6 de abril de 2015

Cortinas

Hace muchos años descubrí que el rencor era hijo directo e indiscutible del enojo y que la ira o furia con sustancia, como suelo llamarla, es simplemente la otra cara de la calma. Ustedes podrían decirme, al igual que el diccionario, que son lo mismo pero es acá en donde yo me detengo y los diferencio, tildando al enojo como un tibio intermedio que uno deposita en los otros y a la ira como al más voraz de los incendios que sucede en terreno propio.
Ahora voy a contarles una infidencia, como soy rencorosa hasta la médula y no puedo manejarla, un día decidí asesinar al padre para que no escociera mis entrañas su descendencia, por eso a partir de ahí lo único que me permito vivir con conciencia es la ira, aunque de vez en cuando y sin mi anuencia el enojo pase como una exhalación a hacer un rápido acto de presencia y me deje, como un trompo, dando alguna que otra vuelta.

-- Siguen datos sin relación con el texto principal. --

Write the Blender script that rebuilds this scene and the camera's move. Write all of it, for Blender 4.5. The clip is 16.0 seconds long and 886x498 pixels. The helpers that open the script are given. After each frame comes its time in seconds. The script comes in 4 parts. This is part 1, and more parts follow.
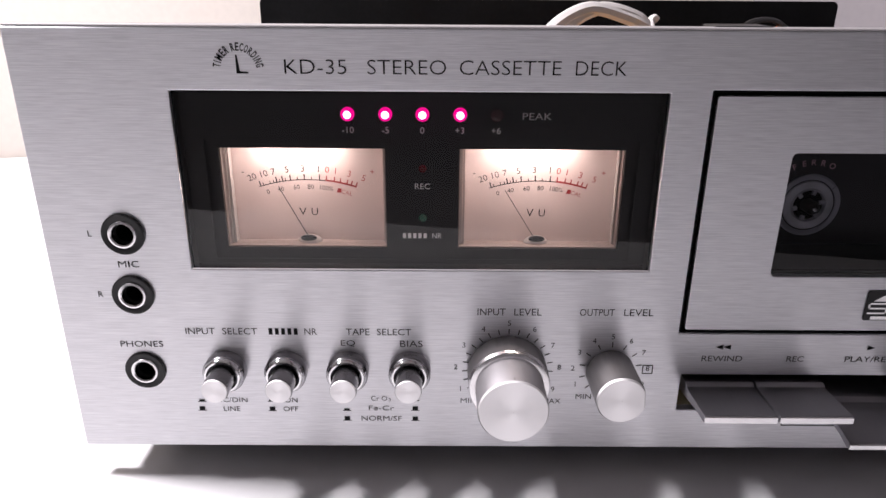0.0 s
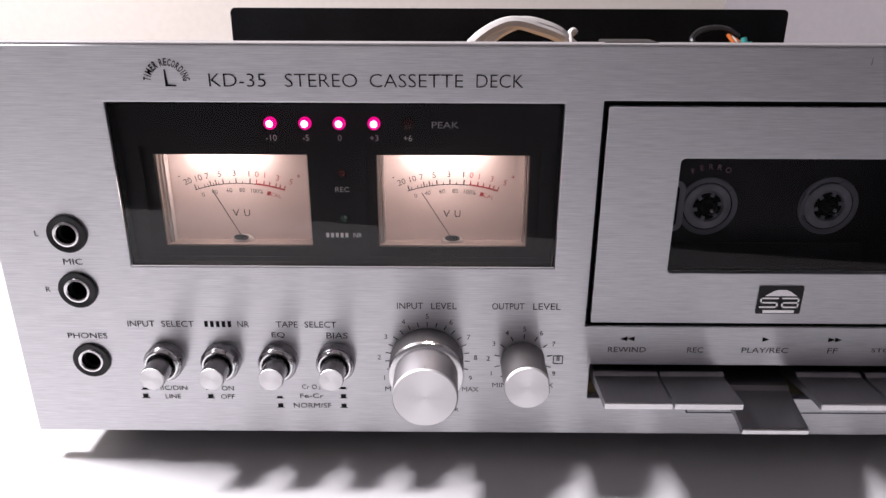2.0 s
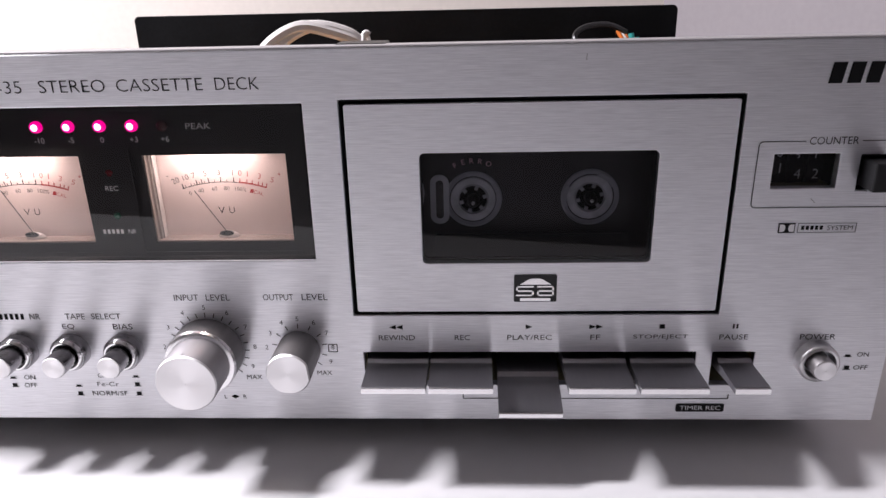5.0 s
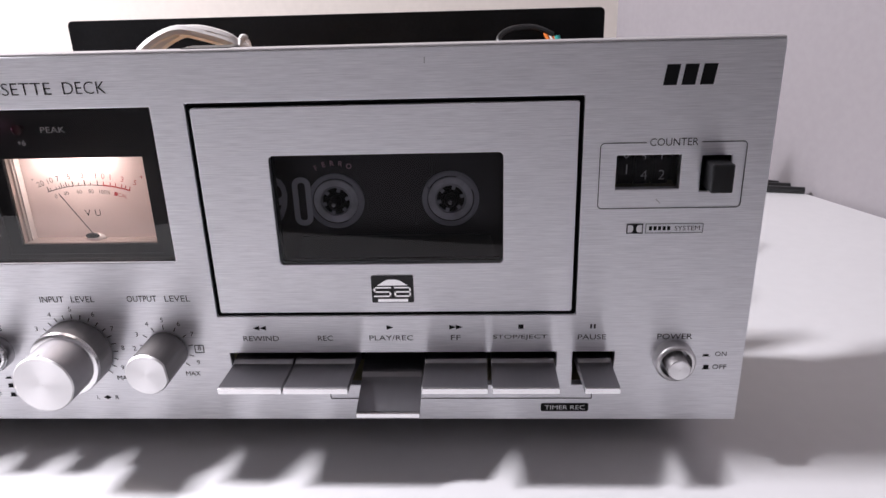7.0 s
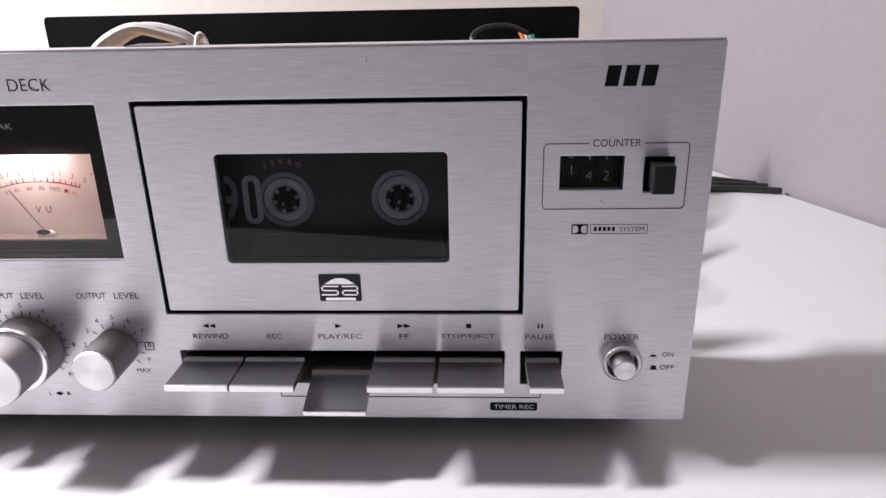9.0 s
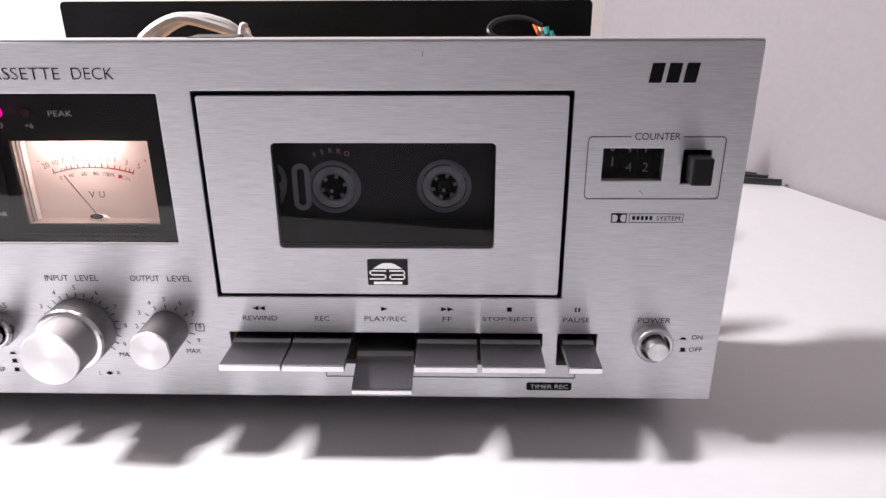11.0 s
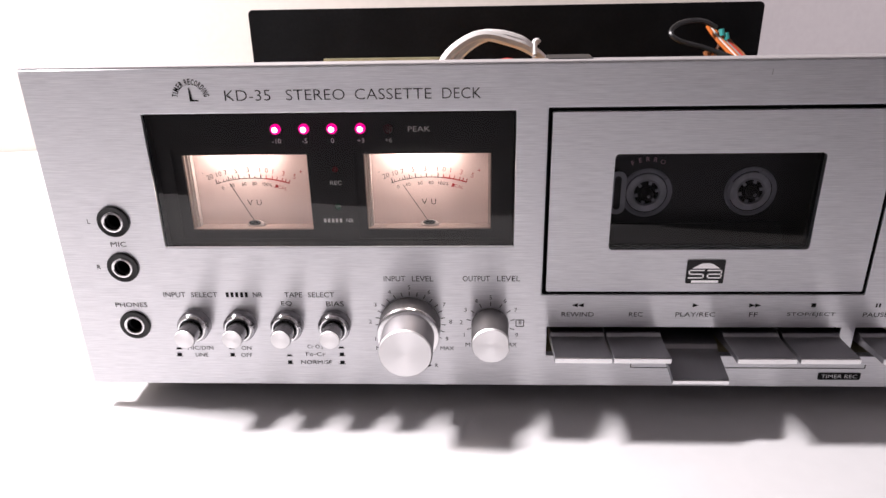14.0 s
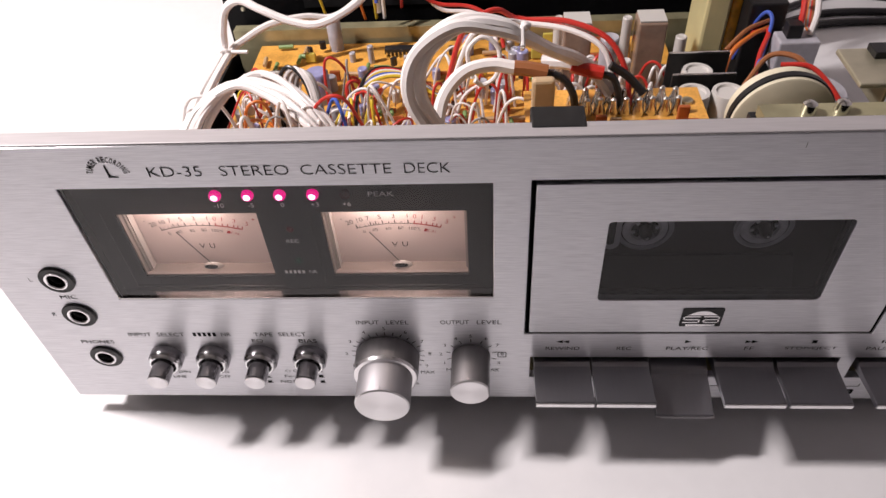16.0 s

He escrito mucho acerca de ese fuego que me consume el alma y lo he vivido hasta quedar sin aire así como he vivido la desesperación que implica esperar que la vida me muestre y me lleve a ese bendito lugar en el que la calma hace acto de presencia y con nitidez prístina se da vuelta la moneda.
Sé que no hay nada más terrible que las llamas del infierno ardiendo en mi propio centro pero debo reconocer que el ruido que hace la cortina, cuando de un momento a otro toca fondo, es en mi universo el sonido más melodioso de todos.